__Exercise__. Leaving out the pictures, retype the lines from the beginning of the listing through the line containing "of grey small".
** begin Data provided **
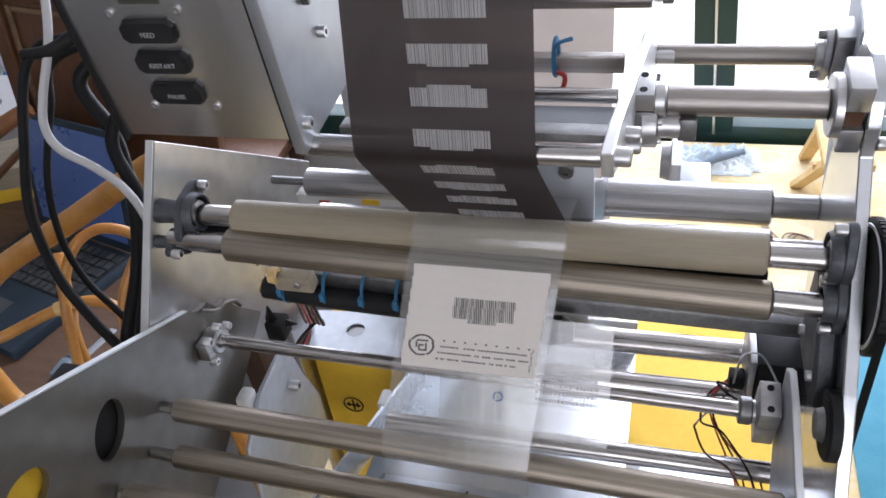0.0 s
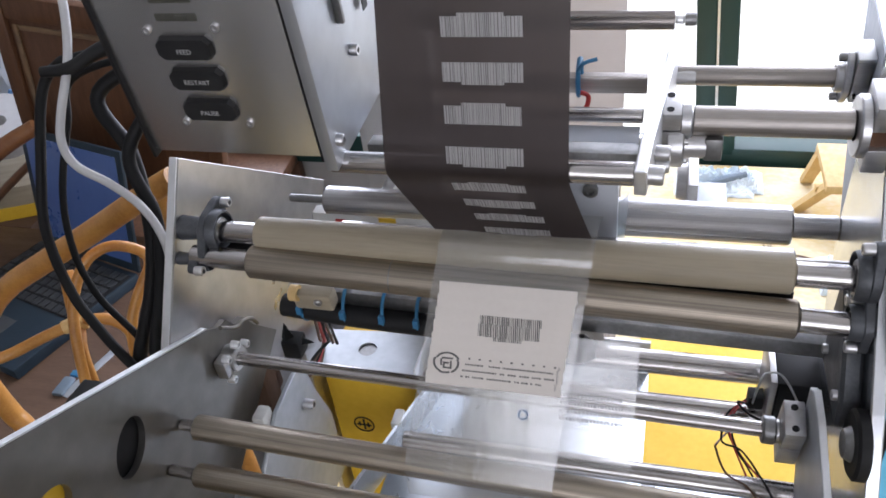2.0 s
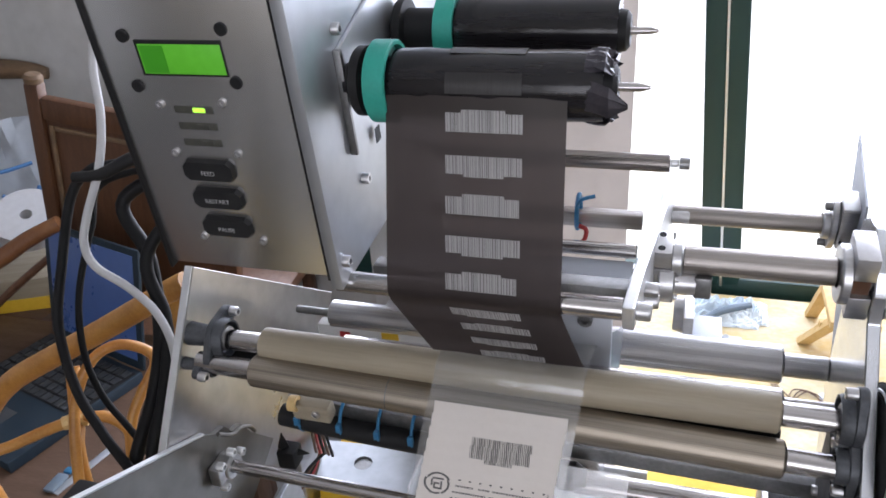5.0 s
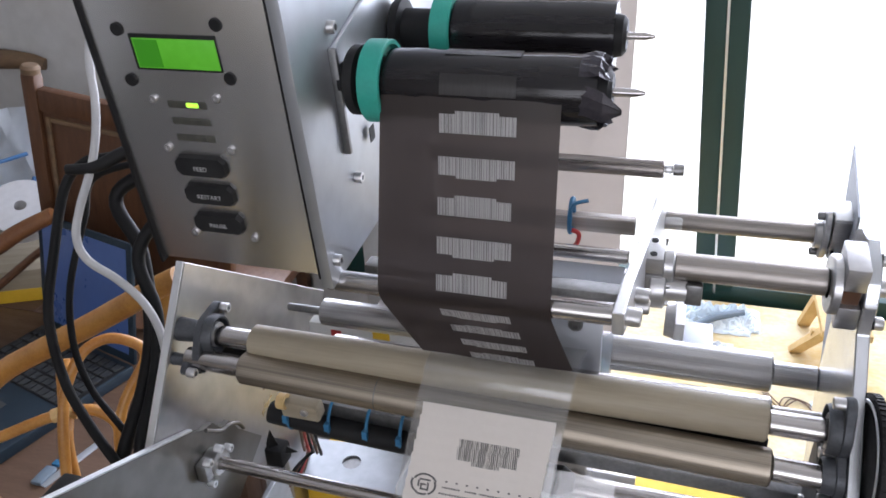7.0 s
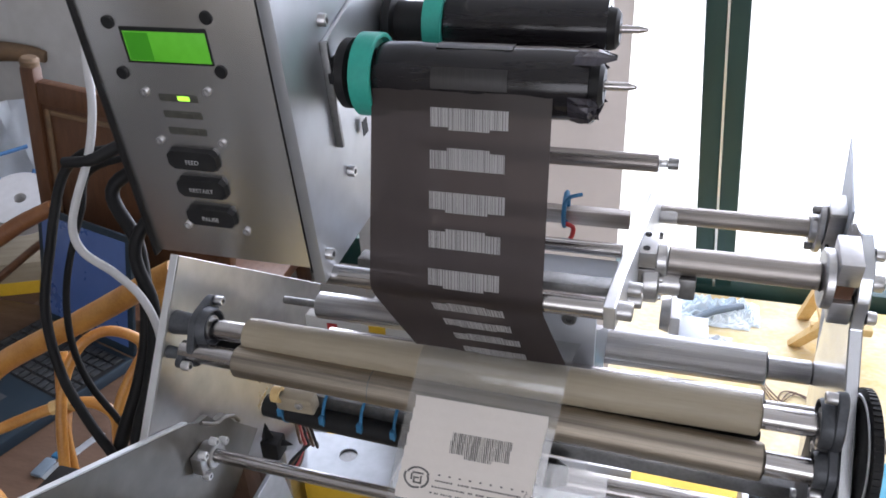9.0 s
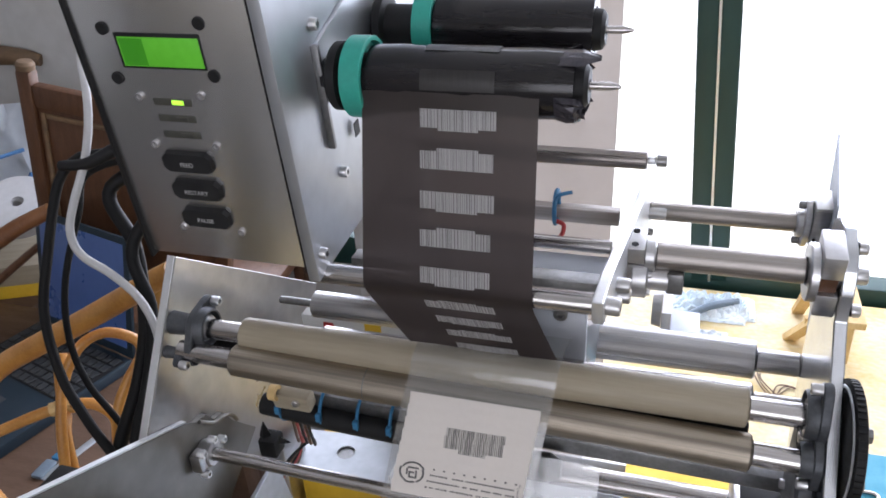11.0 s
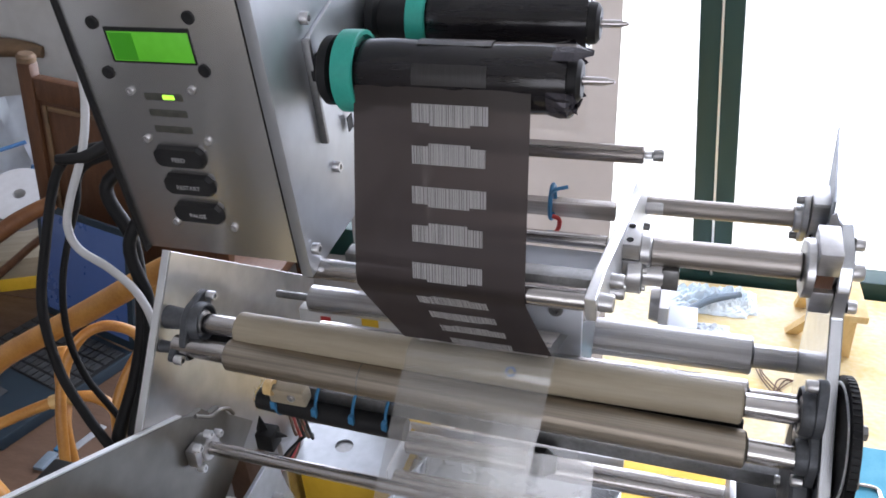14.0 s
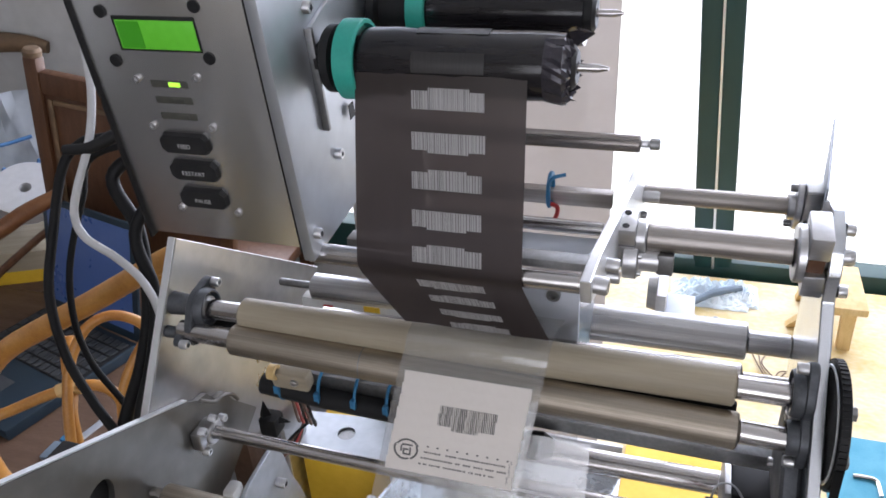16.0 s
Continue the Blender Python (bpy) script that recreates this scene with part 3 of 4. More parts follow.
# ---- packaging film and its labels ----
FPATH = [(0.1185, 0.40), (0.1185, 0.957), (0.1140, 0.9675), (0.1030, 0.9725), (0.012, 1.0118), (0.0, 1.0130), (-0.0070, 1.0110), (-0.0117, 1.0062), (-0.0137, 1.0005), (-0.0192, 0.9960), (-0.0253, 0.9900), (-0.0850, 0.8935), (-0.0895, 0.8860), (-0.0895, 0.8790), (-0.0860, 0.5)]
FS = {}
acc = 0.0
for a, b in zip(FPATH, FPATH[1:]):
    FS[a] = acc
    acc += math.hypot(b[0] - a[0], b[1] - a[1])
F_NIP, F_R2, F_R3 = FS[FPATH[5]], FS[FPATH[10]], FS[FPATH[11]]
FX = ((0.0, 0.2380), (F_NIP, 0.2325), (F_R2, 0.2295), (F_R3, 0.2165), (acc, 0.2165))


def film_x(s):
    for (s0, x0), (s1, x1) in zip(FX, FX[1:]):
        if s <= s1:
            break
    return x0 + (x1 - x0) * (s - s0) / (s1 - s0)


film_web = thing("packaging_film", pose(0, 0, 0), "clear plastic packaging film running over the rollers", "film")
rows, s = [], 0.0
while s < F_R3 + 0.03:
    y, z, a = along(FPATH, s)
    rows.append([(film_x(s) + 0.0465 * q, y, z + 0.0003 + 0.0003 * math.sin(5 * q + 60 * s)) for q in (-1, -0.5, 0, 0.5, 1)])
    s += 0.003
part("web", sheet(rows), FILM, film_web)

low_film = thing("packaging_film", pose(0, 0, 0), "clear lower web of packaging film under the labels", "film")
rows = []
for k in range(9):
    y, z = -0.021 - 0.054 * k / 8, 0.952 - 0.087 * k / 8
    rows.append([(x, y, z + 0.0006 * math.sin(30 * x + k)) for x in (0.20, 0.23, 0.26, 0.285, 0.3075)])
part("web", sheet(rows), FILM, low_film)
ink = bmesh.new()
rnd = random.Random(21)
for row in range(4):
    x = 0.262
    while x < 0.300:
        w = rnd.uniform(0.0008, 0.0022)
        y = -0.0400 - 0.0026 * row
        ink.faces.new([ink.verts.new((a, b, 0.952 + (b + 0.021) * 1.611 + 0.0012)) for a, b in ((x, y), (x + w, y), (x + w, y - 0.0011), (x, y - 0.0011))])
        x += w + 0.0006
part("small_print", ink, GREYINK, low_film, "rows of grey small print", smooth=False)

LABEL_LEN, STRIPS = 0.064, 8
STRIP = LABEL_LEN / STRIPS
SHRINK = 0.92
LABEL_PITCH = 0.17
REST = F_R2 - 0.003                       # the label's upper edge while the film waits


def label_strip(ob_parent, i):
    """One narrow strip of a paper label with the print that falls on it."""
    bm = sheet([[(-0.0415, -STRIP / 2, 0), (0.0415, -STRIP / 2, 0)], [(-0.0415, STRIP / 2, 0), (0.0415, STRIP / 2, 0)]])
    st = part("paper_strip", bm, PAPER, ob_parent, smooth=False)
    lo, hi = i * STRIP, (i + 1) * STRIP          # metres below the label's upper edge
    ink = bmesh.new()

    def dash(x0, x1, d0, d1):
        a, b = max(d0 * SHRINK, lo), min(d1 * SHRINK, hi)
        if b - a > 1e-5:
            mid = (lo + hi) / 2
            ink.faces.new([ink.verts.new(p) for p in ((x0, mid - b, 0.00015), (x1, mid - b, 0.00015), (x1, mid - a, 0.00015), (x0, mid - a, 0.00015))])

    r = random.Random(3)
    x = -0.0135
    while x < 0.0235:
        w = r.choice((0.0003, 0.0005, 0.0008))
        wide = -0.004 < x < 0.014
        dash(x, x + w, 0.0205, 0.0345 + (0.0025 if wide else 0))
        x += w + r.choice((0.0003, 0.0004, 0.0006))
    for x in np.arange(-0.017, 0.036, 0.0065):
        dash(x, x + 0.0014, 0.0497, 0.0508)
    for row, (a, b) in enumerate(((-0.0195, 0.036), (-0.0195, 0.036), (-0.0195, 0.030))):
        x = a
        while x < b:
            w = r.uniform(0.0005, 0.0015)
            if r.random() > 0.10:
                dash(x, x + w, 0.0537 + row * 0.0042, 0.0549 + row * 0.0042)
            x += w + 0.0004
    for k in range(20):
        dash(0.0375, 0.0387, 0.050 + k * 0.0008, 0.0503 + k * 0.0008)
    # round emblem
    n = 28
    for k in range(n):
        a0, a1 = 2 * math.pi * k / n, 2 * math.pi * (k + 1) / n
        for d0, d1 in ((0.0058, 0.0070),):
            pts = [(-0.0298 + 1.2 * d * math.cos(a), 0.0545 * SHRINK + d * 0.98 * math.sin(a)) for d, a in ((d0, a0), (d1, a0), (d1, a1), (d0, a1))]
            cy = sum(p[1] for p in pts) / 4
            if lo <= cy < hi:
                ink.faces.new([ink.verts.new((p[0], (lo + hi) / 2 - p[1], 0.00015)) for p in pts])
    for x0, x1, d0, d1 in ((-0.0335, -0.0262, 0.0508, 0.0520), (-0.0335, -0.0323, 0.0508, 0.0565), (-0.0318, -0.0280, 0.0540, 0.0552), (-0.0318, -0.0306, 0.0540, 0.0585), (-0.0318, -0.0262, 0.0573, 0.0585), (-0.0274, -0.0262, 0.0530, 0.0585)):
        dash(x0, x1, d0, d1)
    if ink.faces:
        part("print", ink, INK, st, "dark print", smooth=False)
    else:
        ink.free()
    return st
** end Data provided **
__Response to the task__.
0.0 s
2.0 s
5.0 s
7.0 s
9.0 s
11.0 s
14.0 s
16.0 s
Continue the Blender Python (bpy) script that recreates this scene with part 3 of 4. More parts follow.
# ---- packaging film and its labels ----
FPATH = [(0.1185, 0.40), (0.1185, 0.957), (0.1140, 0.9675), (0.1030, 0.9725), (0.012, 1.0118), (0.0, 1.0130), (-0.0070, 1.0110), (-0.0117, 1.0062), (-0.0137, 1.0005), (-0.0192, 0.9960), (-0.0253, 0.9900), (-0.0850, 0.8935), (-0.0895, 0.8860), (-0.0895, 0.8790), (-0.0860, 0.5)]
FS = {}
acc = 0.0
for a, b in zip(FPATH, FPATH[1:]):
    FS[a] = acc
    acc += math.hypot(b[0] - a[0], b[1] - a[1])
F_NIP, F_R2, F_R3 = FS[FPATH[5]], FS[FPATH[10]], FS[FPATH[11]]
FX = ((0.0, 0.2380), (F_NIP, 0.2325), (F_R2, 0.2295), (F_R3, 0.2165), (acc, 0.2165))


def film_x(s):
    for (s0, x0), (s1, x1) in zip(FX, FX[1:]):
        if s <= s1:
            break
    return x0 + (x1 - x0) * (s - s0) / (s1 - s0)


film_web = thing("packaging_film", pose(0, 0, 0), "clear plastic packaging film running over the rollers", "film")
rows, s = [], 0.0
while s < F_R3 + 0.03:
    y, z, a = along(FPATH, s)
    rows.append([(film_x(s) + 0.0465 * q, y, z + 0.0003 + 0.0003 * math.sin(5 * q + 60 * s)) for q in (-1, -0.5, 0, 0.5, 1)])
    s += 0.003
part("web", sheet(rows), FILM, film_web)

low_film = thing("packaging_film", pose(0, 0, 0), "clear lower web of packaging film under the labels", "film")
rows = []
for k in range(9):
    y, z = -0.021 - 0.054 * k / 8, 0.952 - 0.087 * k / 8
    rows.append([(x, y, z + 0.0006 * math.sin(30 * x + k)) for x in (0.20, 0.23, 0.26, 0.285, 0.3075)])
part("web", sheet(rows), FILM, low_film)
ink = bmesh.new()
rnd = random.Random(21)
for row in range(4):
    x = 0.262
    while x < 0.300:
        w = rnd.uniform(0.0008, 0.0022)
        y = -0.0400 - 0.0026 * row
        ink.faces.new([ink.verts.new((a, b, 0.952 + (b + 0.021) * 1.611 + 0.0012)) for a, b in ((x, y), (x + w, y), (x + w, y - 0.0011), (x, y - 0.0011))])
        x += w + 0.0006
part("small_print", ink, GREYINK, low_film, "rows of grey small print", smooth=False)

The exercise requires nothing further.